> WHAT IS NEEDED
Skip all pictures, then print the remaining material exactly.

> RECORDED INFORMATION
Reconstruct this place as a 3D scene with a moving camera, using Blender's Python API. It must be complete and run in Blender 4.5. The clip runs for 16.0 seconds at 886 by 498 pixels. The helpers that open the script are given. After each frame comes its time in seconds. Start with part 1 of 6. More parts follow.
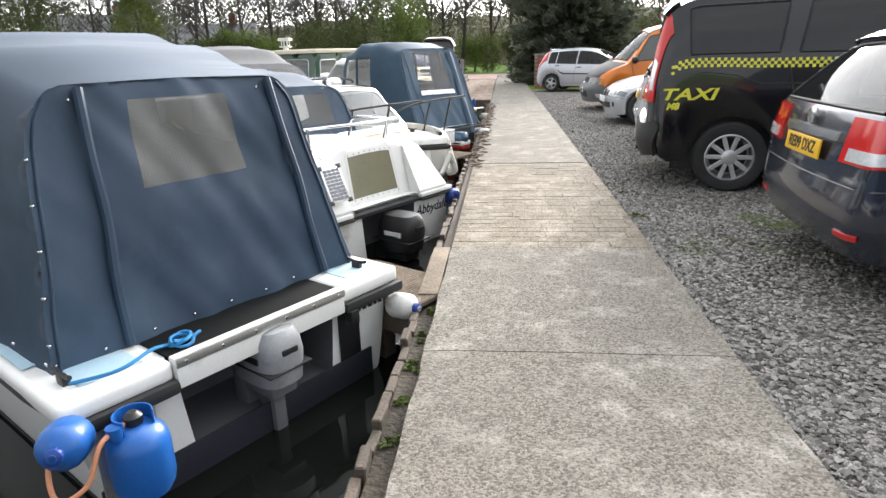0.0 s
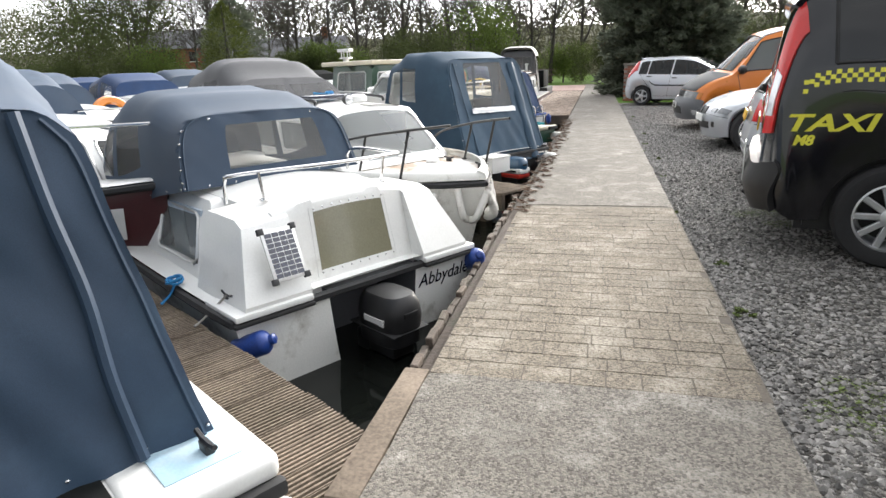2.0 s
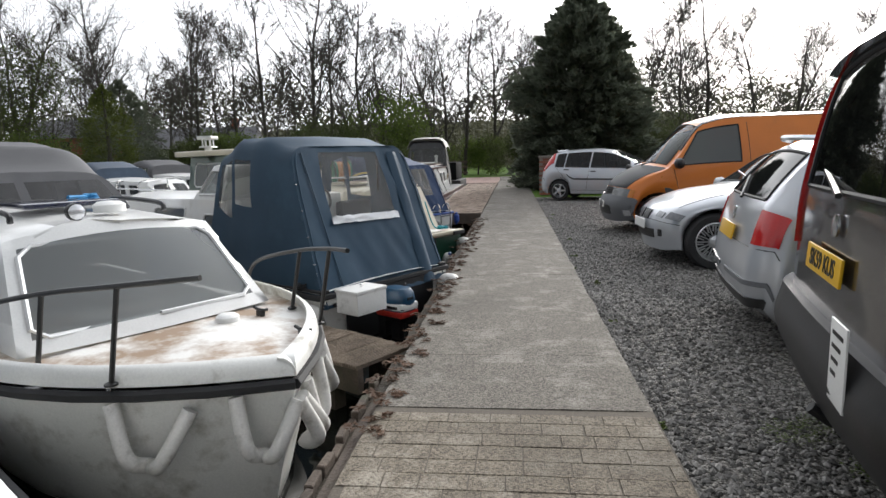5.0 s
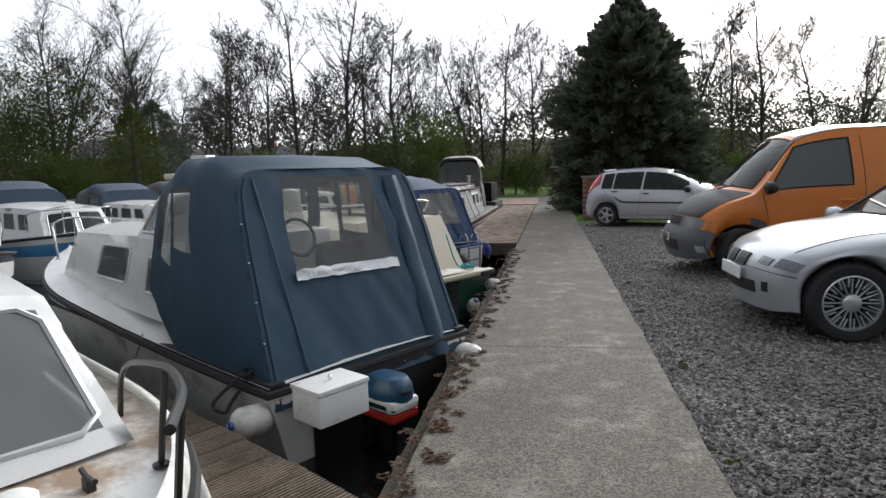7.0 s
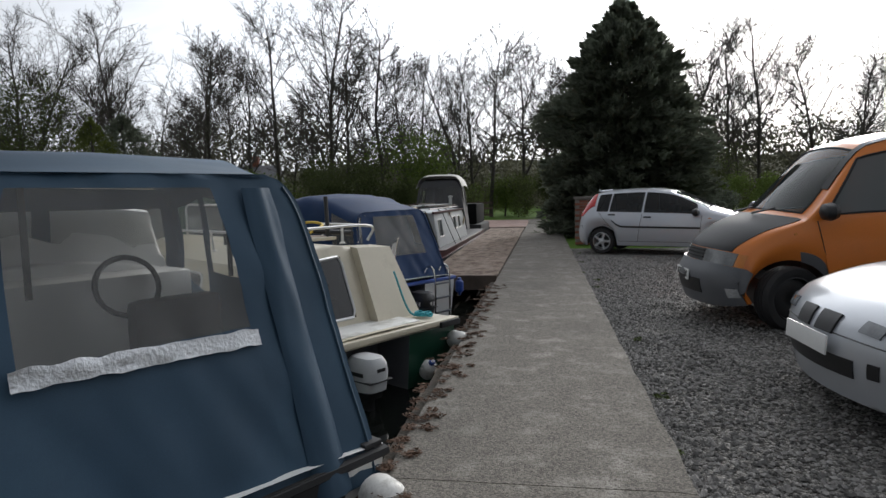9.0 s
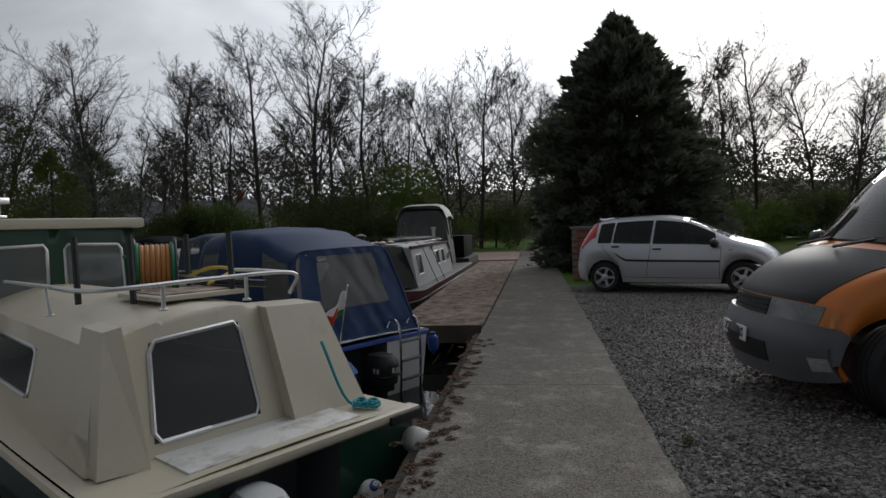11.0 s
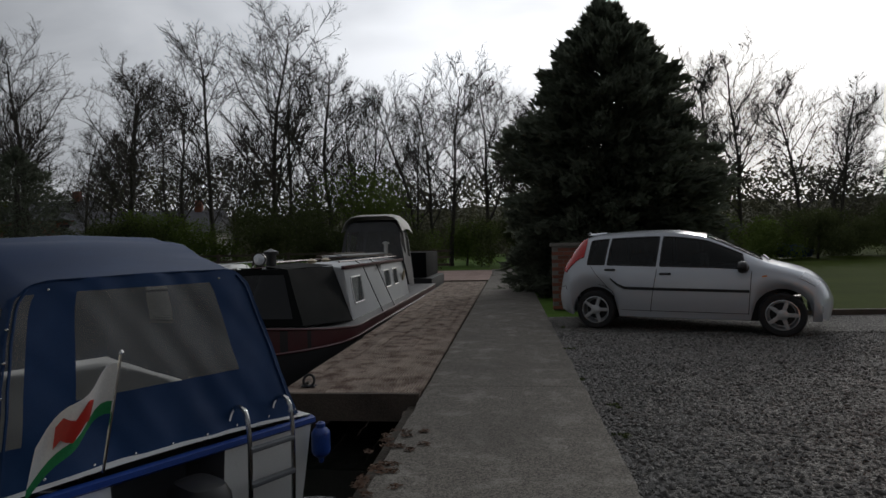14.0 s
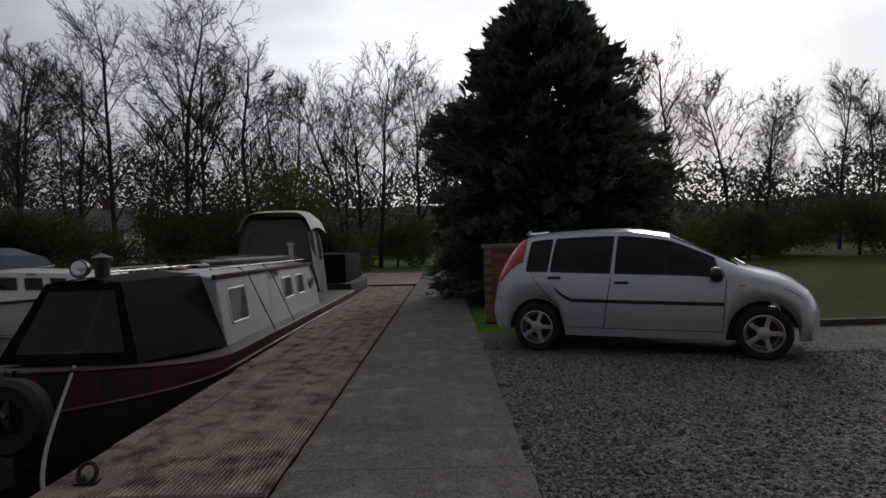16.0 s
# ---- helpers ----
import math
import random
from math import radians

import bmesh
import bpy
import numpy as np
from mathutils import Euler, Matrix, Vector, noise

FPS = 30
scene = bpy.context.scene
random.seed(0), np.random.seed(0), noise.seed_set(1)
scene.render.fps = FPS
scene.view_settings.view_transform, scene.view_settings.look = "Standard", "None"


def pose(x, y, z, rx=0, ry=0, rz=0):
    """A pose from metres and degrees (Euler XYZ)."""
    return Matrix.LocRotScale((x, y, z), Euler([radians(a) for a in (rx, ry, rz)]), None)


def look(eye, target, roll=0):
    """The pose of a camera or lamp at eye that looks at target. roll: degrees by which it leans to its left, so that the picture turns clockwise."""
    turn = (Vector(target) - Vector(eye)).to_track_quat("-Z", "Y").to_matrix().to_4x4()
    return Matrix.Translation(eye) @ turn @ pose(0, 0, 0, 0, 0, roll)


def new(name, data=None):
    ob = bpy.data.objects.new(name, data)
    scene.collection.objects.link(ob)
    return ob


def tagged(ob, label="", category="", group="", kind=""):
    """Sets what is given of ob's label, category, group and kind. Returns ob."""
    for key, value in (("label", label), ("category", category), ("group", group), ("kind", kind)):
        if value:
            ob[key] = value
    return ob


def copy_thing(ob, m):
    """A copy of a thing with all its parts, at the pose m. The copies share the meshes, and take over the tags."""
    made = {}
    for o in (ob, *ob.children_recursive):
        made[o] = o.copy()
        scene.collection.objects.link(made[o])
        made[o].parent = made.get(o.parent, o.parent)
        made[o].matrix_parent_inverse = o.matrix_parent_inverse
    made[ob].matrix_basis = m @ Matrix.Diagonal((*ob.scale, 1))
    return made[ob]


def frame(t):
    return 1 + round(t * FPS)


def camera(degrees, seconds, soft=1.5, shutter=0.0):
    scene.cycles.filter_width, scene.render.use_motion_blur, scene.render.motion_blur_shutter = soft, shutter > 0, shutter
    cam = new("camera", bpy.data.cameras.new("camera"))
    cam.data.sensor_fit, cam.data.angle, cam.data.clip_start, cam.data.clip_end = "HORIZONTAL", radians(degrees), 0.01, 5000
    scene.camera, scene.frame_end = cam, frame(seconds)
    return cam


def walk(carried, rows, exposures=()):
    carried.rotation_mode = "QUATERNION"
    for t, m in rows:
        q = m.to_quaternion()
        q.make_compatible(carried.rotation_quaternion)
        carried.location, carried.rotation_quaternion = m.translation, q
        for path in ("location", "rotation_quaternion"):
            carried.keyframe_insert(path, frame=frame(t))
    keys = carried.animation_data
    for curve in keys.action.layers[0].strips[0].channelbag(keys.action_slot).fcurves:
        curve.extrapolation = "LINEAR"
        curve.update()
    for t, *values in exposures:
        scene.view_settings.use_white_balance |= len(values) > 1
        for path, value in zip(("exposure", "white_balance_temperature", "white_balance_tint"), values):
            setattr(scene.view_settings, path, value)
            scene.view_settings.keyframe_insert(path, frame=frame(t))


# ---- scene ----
cam = camera(73.0, 16.0)
PATH = [
    (0, (0.37, -0.102, 1.32), (0.171, 1.791, 0.705), -1.7),
    (0.5, (0.505, 0.287, 1.309), (0.194, 2.166, 0.697), -1.9),
    (1, (0.6, 0.76, 1.316), (0.21, 2.624, 0.706), -1.8),
    (1.5, (0.639, 1.164, 1.329), (0.17, 3.012, 0.724), -2.0),
    (2, (0.693, 1.657, 1.312), (0.213, 3.511, 0.737), -2.1),
    (2.5, (0.663, 2.156, 1.296), (0.254, 4.044, 0.778), -2.2),
    (3, (0.625, 2.638, 1.277), (0.38, 4.57, 0.82), -1.8),
    (3.5, (0.647, 3.167, 1.295), (0.427, 5.113, 0.888), -1.7),
    (4, (0.707, 3.652, 1.269), (0.502, 5.609, 0.908), -1.8),
    (4.2, (0.733, 3.859, 1.275), (0.537, 5.819, 0.929), -1.7),
    (6.3, (0.73, 5.662, 1.309), (0.404, 7.618, 1.051), -1.7),
    (6.5, (0.722, 5.893, 1.349), (0.392, 7.85, 1.095), -1.7),
    (7, (0.68, 6.4, 1.343), (0.322, 8.354, 1.108), -1.8),
    (7.5, (0.724, 6.898, 1.327), (0.364, 8.853, 1.105), -1.7),
    (8, (0.703, 7.393, 1.336), (0.344, 9.349, 1.122), -1.9),
    (8.5, (0.73, 7.868, 1.284), (0.385, 9.828, 1.092), -1.5),
    (9, (0.762, 8.406, 1.304), (0.43, 10.371, 1.138), -1.4),
    (9.2, (0.752, 8.614, 1.289), (0.42, 10.58, 1.13), -1.4),
    (11.3, (0.722, 10.577, 1.313), (0.419, 12.553, 1.256), -2.2),
    (11.5, (0.718, 10.783, 1.281), (0.417, 12.759, 1.224), -2.0),
    (12, (0.778, 11.236, 1.271), (0.511, 13.218, 1.218), -2.0),
    (12.5, (0.842, 11.751, 1.298), (0.617, 13.737, 1.247), -1.9),
    (13, (0.817, 12.214, 1.3), (0.594, 14.201, 1.255), -1.7),
    (13.5, (0.814, 12.706, 1.305), (0.594, 14.693, 1.274), -1.5),
    (14, (0.786, 13.167, 1.285), (0.565, 15.155, 1.274), -1.4),
    (14.5, (0.819, 13.635, 1.256), (0.608, 15.624, 1.251), -1.3),
    (15, (0.858, 14.147, 1.275), (0.693, 16.141, 1.272), -1.2),
    (15.5, (0.909, 14.571, 1.322), (0.792, 16.567, 1.31), -1.6),
    (16, (0.961, 15.12, 1.307), (0.955, 17.12, 1.29), -1.5),
]
EXPOSURES = [(0.0, 2.0, 6550, 10), (2.0, 1.8, 6550, 10), (3.0, 1.5, 6500, 10), (4.0, 1.18, 6450, 10), (6.5, 0.62, 6300, 10), (8.5, 0.43, 6250, 10), (9.0, 0.22, 6250, 10), (11.5, -0.72, 6250, 10), (13.0, -0.9, 6280, 10), (16.0, -0.93, 6330, 10)]
walk(cam, [(t, look(eye, target, roll)) for t, eye, target, roll in PATH], EXPOSURES)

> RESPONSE
Reconstruct this place as a 3D scene with a moving camera, using Blender's Python API. It must be complete and run in Blender 4.5. The clip runs for 16.0 seconds at 886 by 498 pixels. The helpers that open the script are given. After each frame comes its time in seconds. Start with part 1 of 6. More parts follow.
0.0 s
2.0 s
5.0 s
7.0 s
9.0 s
11.0 s
14.0 s
16.0 s
# ---- helpers ----
import math
import random
from math import radians

import bmesh
import bpy
import numpy as np
from mathutils import Euler, Matrix, Vector, noise

FPS = 30
scene = bpy.context.scene
random.seed(0), np.random.seed(0), noise.seed_set(1)
scene.render.fps = FPS
scene.view_settings.view_transform, scene.view_settings.look = "Standard", "None"


def pose(x, y, z, rx=0, ry=0, rz=0):
    """A pose from metres and degrees (Euler XYZ)."""
    return Matrix.LocRotScale((x, y, z), Euler([radians(a) for a in (rx, ry, rz)]), None)


def look(eye, target, roll=0):
    """The pose of a camera or lamp at eye that looks at target. roll: degrees by which it leans to its left, so that the picture turns clockwise."""
    turn = (Vector(target) - Vector(eye)).to_track_quat("-Z", "Y").to_matrix().to_4x4()
    return Matrix.Translation(eye) @ turn @ pose(0, 0, 0, 0, 0, roll)


def new(name, data=None):
    ob = bpy.data.objects.new(name, data)
    scene.collection.objects.link(ob)
    return ob


def tagged(ob, label="", category="", group="", kind=""):
    """Sets what is given of ob's label, category, group and kind. Returns ob."""
    for key, value in (("label", label), ("category", category), ("group", group), ("kind", kind)):
        if value:
            ob[key] = value
    return ob


def copy_thing(ob, m):
    """A copy of a thing with all its parts, at the pose m. The copies share the meshes, and take over the tags."""
    made = {}
    for o in (ob, *ob.children_recursive):
        made[o] = o.copy()
        scene.collection.objects.link(made[o])
        made[o].parent = made.get(o.parent, o.parent)
        made[o].matrix_parent_inverse = o.matrix_parent_inverse
    made[ob].matrix_basis = m @ Matrix.Diagonal((*ob.scale, 1))
    return made[ob]


def frame(t):
    return 1 + round(t * FPS)


def camera(degrees, seconds, soft=1.5, shutter=0.0):
    scene.cycles.filter_width, scene.render.use_motion_blur, scene.render.motion_blur_shutter = soft, shutter > 0, shutter
    cam = new("camera", bpy.data.cameras.new("camera"))
    cam.data.sensor_fit, cam.data.angle, cam.data.clip_start, cam.data.clip_end = "HORIZONTAL", radians(degrees), 0.01, 5000
    scene.camera, scene.frame_end = cam, frame(seconds)
    return cam


def walk(carried, rows, exposures=()):
    carried.rotation_mode = "QUATERNION"
    for t, m in rows:
        q = m.to_quaternion()
        q.make_compatible(carried.rotation_quaternion)
        carried.location, carried.rotation_quaternion = m.translation, q
        for path in ("location", "rotation_quaternion"):
            carried.keyframe_insert(path, frame=frame(t))
    keys = carried.animation_data
    for curve in keys.action.layers[0].strips[0].channelbag(keys.action_slot).fcurves:
        curve.extrapolation = "LINEAR"
        curve.update()
    for t, *values in exposures:
        scene.view_settings.use_white_balance |= len(values) > 1
        for path, value in zip(("exposure", "white_balance_temperature", "white_balance_tint"), values):
            setattr(scene.view_settings, path, value)
            scene.view_settings.keyframe_insert(path, frame=frame(t))


# ---- scene ----
cam = camera(73.0, 16.0)
PATH = [
    (0, (0.37, -0.102, 1.32), (0.171, 1.791, 0.705), -1.7),
    (0.5, (0.505, 0.287, 1.309), (0.194, 2.166, 0.697), -1.9),
    (1, (0.6, 0.76, 1.316), (0.21, 2.624, 0.706), -1.8),
    (1.5, (0.639, 1.164, 1.329), (0.17, 3.012, 0.724), -2.0),
    (2, (0.693, 1.657, 1.312), (0.213, 3.511, 0.737), -2.1),
    (2.5, (0.663, 2.156, 1.296), (0.254, 4.044, 0.778), -2.2),
    (3, (0.625, 2.638, 1.277), (0.38, 4.57, 0.82), -1.8),
    (3.5, (0.647, 3.167, 1.295), (0.427, 5.113, 0.888), -1.7),
    (4, (0.707, 3.652, 1.269), (0.502, 5.609, 0.908), -1.8),
    (4.2, (0.733, 3.859, 1.275), (0.537, 5.819, 0.929), -1.7),
    (6.3, (0.73, 5.662, 1.309), (0.404, 7.618, 1.051), -1.7),
    (6.5, (0.722, 5.893, 1.349), (0.392, 7.85, 1.095), -1.7),
    (7, (0.68, 6.4, 1.343), (0.322, 8.354, 1.108), -1.8),
    (7.5, (0.724, 6.898, 1.327), (0.364, 8.853, 1.105), -1.7),
    (8, (0.703, 7.393, 1.336), (0.344, 9.349, 1.122), -1.9),
    (8.5, (0.73, 7.868, 1.284), (0.385, 9.828, 1.092), -1.5),
    (9, (0.762, 8.406, 1.304), (0.43, 10.371, 1.138), -1.4),
    (9.2, (0.752, 8.614, 1.289), (0.42, 10.58, 1.13), -1.4),
    (11.3, (0.722, 10.577, 1.313), (0.419, 12.553, 1.256), -2.2),
    (11.5, (0.718, 10.783, 1.281), (0.417, 12.759, 1.224), -2.0),
    (12, (0.778, 11.236, 1.271), (0.511, 13.218, 1.218), -2.0),
    (12.5, (0.842, 11.751, 1.298), (0.617, 13.737, 1.247), -1.9),
    (13, (0.817, 12.214, 1.3), (0.594, 14.201, 1.255), -1.7),
    (13.5, (0.814, 12.706, 1.305), (0.594, 14.693, 1.274), -1.5),
    (14, (0.786, 13.167, 1.285), (0.565, 15.155, 1.274), -1.4),
    (14.5, (0.819, 13.635, 1.256), (0.608, 15.624, 1.251), -1.3),
    (15, (0.858, 14.147, 1.275), (0.693, 16.141, 1.272), -1.2),
    (15.5, (0.909, 14.571, 1.322), (0.792, 16.567, 1.31), -1.6),
    (16, (0.961, 15.12, 1.307), (0.955, 17.12, 1.29), -1.5),
]
EXPOSURES = [(0.0, 2.0, 6550, 10), (2.0, 1.8, 6550, 10), (3.0, 1.5, 6500, 10), (4.0, 1.18, 6450, 10), (6.5, 0.62, 6300, 10), (8.5, 0.43, 6250, 10), (9.0, 0.22, 6250, 10), (11.5, -0.72, 6250, 10), (13.0, -0.9, 6280, 10), (16.0, -0.93, 6330, 10)]
walk(cam, [(t, look(eye, target, roll)) for t, eye, target, roll in PATH], EXPOSURES)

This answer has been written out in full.